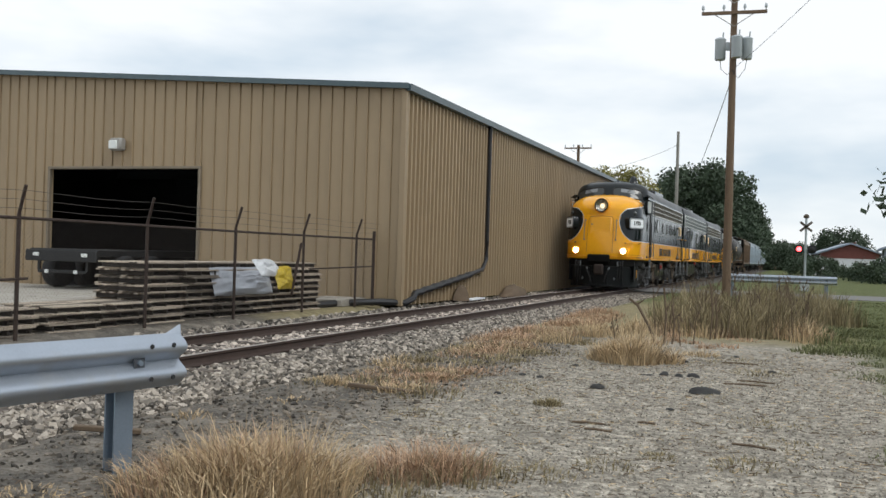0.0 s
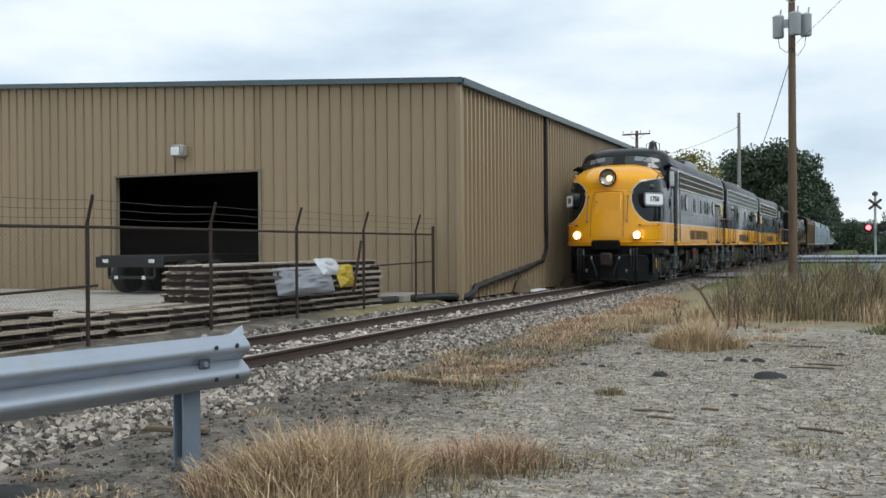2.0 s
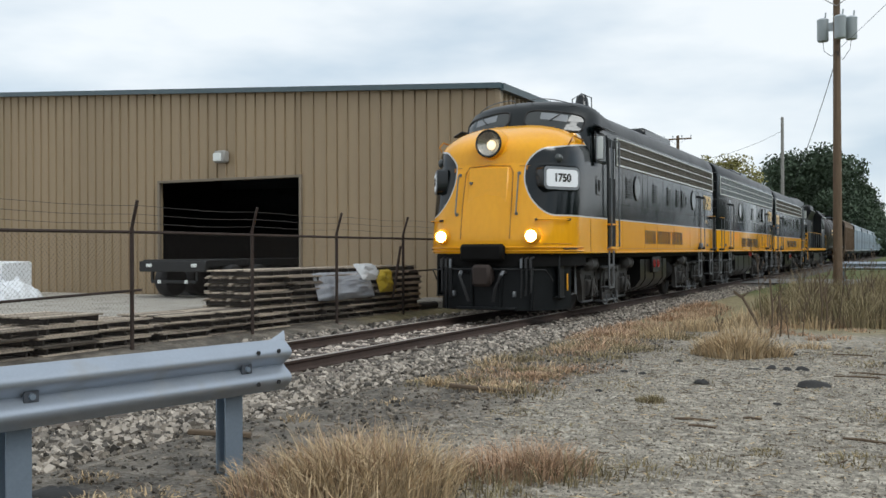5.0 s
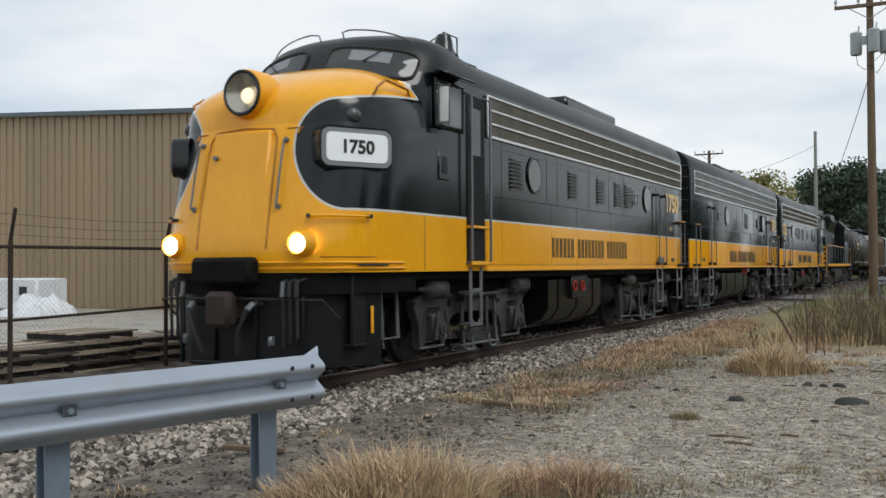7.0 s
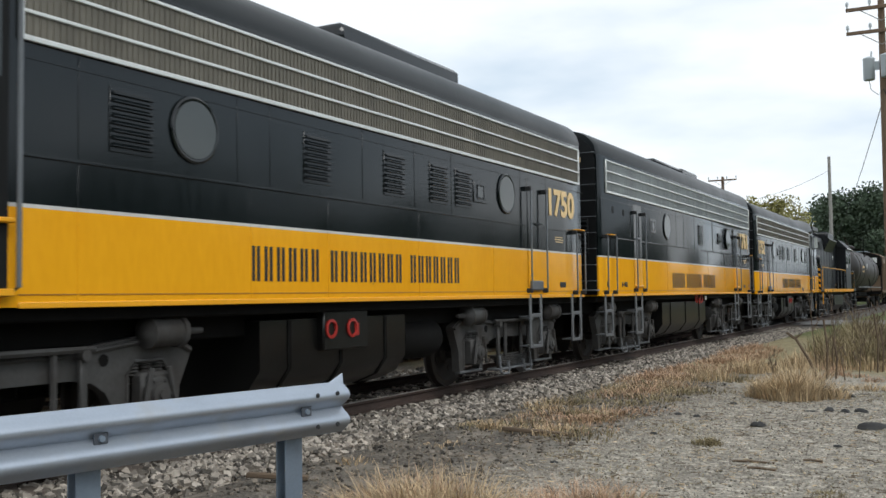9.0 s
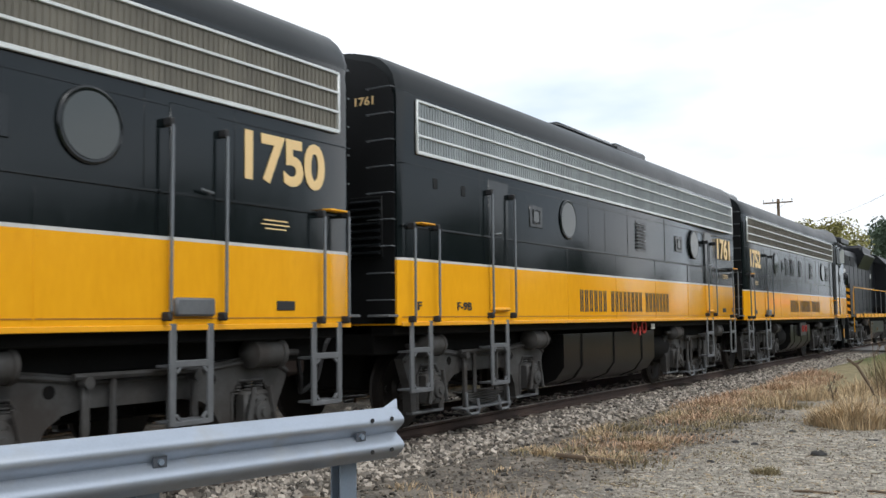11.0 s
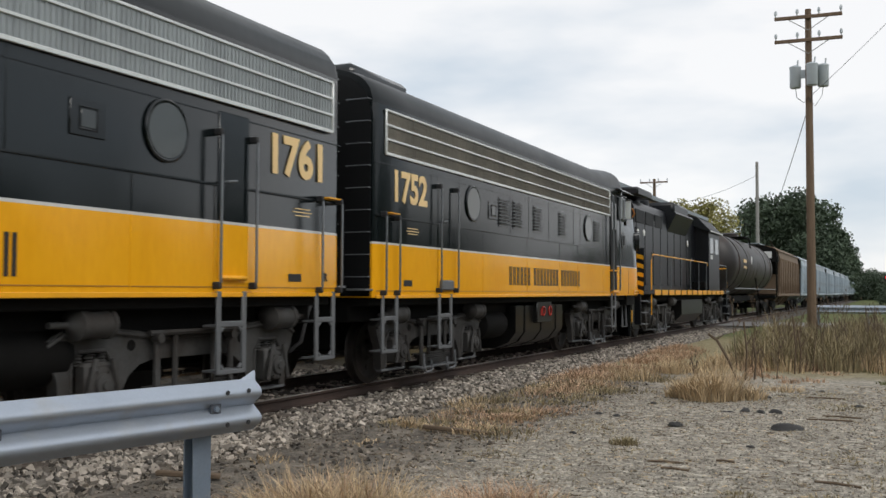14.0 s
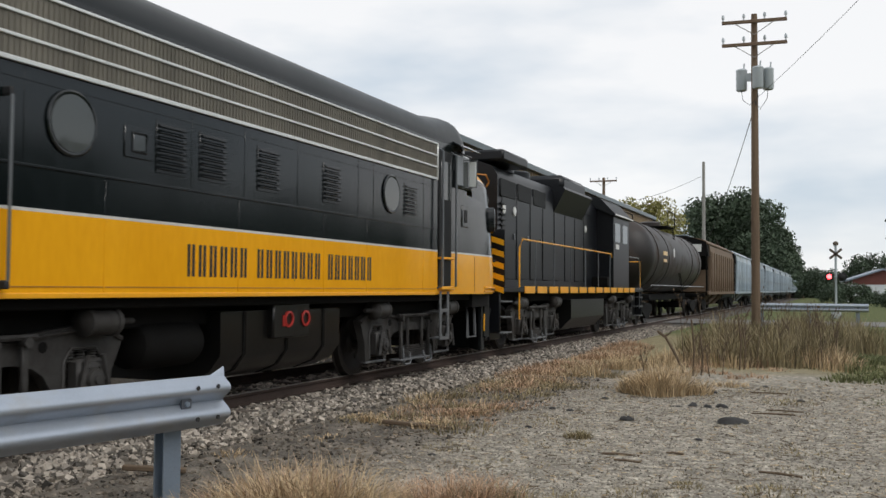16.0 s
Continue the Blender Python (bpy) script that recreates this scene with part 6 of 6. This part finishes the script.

• _WORK TO DO_
Omit every picture, then repeat the remaining data exactly as it appears above.

• _RESULT BELOW_
0.0 s
2.0 s
5.0 s
7.0 s
9.0 s
11.0 s
14.0 s
16.0 s
Continue the Blender Python (bpy) script that recreates this scene with part 6 of 6. This part finishes the script.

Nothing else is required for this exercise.